Jorge Luis Borges,
con su cuidado y elevado estilo, alguna vez aseguró sentenciosamente que el lunfardo
“es una jerga artificial, una especie de broma”, aunque no por eso dejó de prestarle
atención a las “proezas orilleras” que escuchó en boca de “viejos caudillos suburbanos”.
No olvidemos
que su infancia transcurrió en el barrio de Palermo, entonces apartado arrabal de
conventillos, terrenos baldíos y de guapos. En no pocos de sus poemas y en muchos
de sus cuentos evoca a los antiguos cuchilleros de principios de siglo y el ambiente
de las orillas que dan color local a sus creaciones.
Insisto en que
tal vez Borges esté más cerca del lunfardo de lo que podamos suponer.
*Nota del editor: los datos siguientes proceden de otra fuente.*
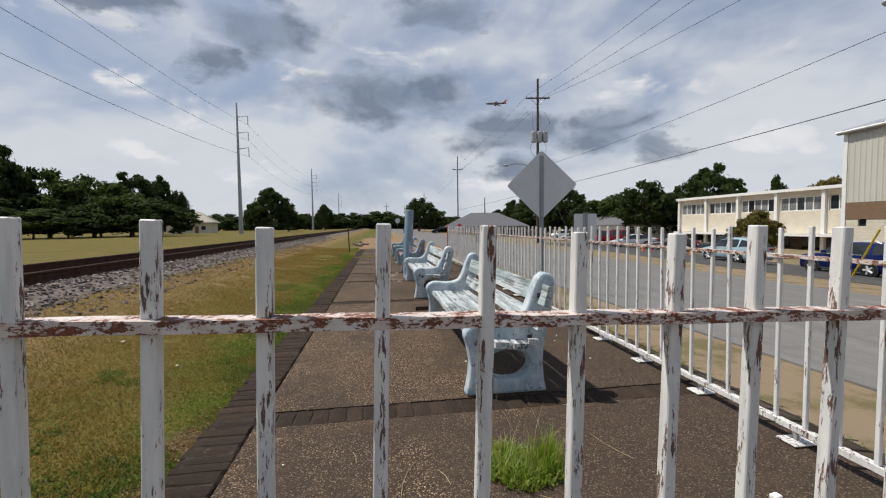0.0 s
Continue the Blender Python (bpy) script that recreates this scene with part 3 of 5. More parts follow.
# ---- railway ----
RAIL_X = (-6.47, -5.03)
TOP = 0.44
bed = [(-7.9, 0.05), (-7.1, 0.25), (-4.5, 0.25), (-3.5, 0.0)]
vs, fs = [], []
for y in (-60, 600):
    vs += [(x, y, z) for x, z in bed]
fs = [(i, i + 1, i + 5, i + 4) for i in range(3)]
tagged(part("ballast_bed", raw("ballast_bed", vs, fs, M["ballast_bed"]), None), "bed of grey crushed stone under the railway track", "ballast", kind="structure")
track = thing("railway_track", "single railway track with rusty brown rails on ballast", "railway track")
prof = [(-0.07, 0), (0.07, 0), (0.07, 0.02), (0.012, 0.045), (0.012, 0.14), (0.036, 0.15), (0.036, 0.185), (-0.036, 0.185), (-0.036, 0.15), (-0.012, 0.14), (-0.012, 0.045), (-0.07, 0.02)]
for rx in RAIL_X:
    part("rail", slab([(rx + a, TOP - 0.185 + b) for a, b in prof], [], "y", -60, 600), M["rail_steel"], track)
tie = mesh_of(box(-7.05, -0.11, TOP - 0.32, -4.45, 0.11, TOP - 0.188, 0.012), "tie"); tie.materials.append(M["tie"])
for k in range(90):
    o = part("tie", tie, None, track); o.location = (0.05 * math.sin(k * 7.1), -3 + 0.55 * k, 0)
rng = np.random.default_rng(3)


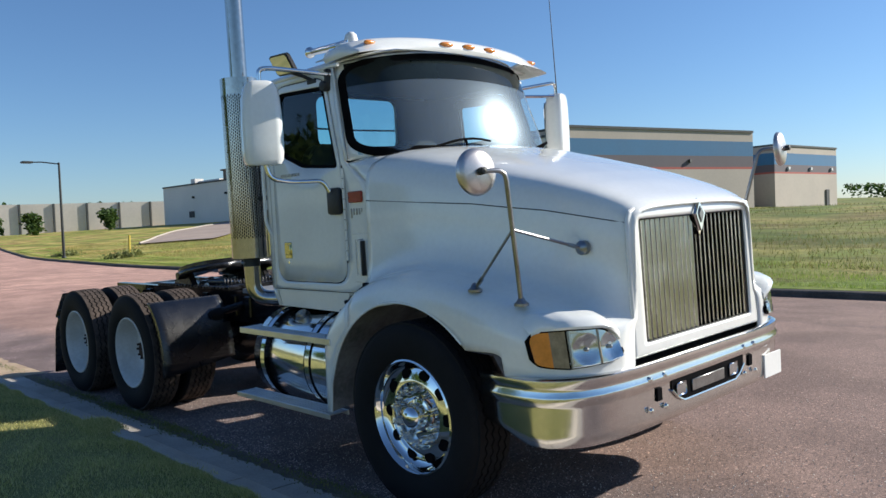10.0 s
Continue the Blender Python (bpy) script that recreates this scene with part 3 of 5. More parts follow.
def far_wood(name, x0, y0, x1, y1, hh, seed, n=2500):
    g = np.random.default_rng(seed)
    t = g.uniform(0, 1, n)
    top = hh * (0.55 + 0.45 * np.abs(np.sin(t * 23 + seed)) * np.abs(np.cos(t * 9.3)))
    pos = np.stack([x0 + (x1 - x0) * t + g.normal(0, 2, n), y0 + (y1 - y0) * t + g.normal(0, 2, n), 3 + top * np.sqrt(g.uniform(0, 1, n))], 1)
    tagged(new(name, leaves(name, pos, (0.8, 2.2), M_LEAF, seed)), "far dark green wood on the horizon", "woods", kind="stuff")


far_wood("far_woods", -330, 40, -300, 150, 12, 3)
far_wood("far_woods", -86, 262, 60, 260, 5.5, 7)


# ---- the truck: x ahead, y to its left, the front drive axle at x = 0 ----
TRUCK = thing("semi_truck", (1.5, 0, 0), "white day-cab semi truck with chrome tank, stack and bumper", "truck")
TRUCK.location.z, TRUCK.rotation_euler.x = 0.035, radians(1.45)   # it leans with the road's camber
WHEEL_R, AXLE_Z = 0.515, 0.505


def tyre_mesh():
    """A tyre about the y axis, outer side at -y, with zigzag tread blocks."""
    R = WHEEL_R - 0.012
    prof = [(0.300, -0.10), (0.315, -0.118), (0.36, -0.138), (0.42, -0.142), (0.465, -0.134), (0.488, -0.125), (R, -0.108),
            (R, 0.108), (0.488, 0.125), (0.465, 0.134), (0.42, 0.142), (0.36, 0.138), (0.315, 0.118), (0.300, 0.10)]
    me = finish(lathe(prof, (0, 0, 0), "y", 64), "tyre", M_RUBBER)
    return me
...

Porque en el lenguaje cuentan los matices, la intención
o el acento que se pone a veces sobre cada vocablo, el valor que denotan las palabras
según se desprende de la descripción o el relato de un contexto.Si se siente entrañablemente a Buenos Aires y todo lo que a esta ciudad concierne; si se logra un poema de “calle con almacén rosado”; si se escriben milongas de Jacinto Chiclana, de don Nicanor Paredes o de Manuel Flores; si se urden historias de tauras y compadritos, aunque en todo ello se eviten cuidadosamente las voces lunfardas, es imposible, en cambio, esquivar cierto talante malevo y ese aire lunfardo al que me referí anteriormente.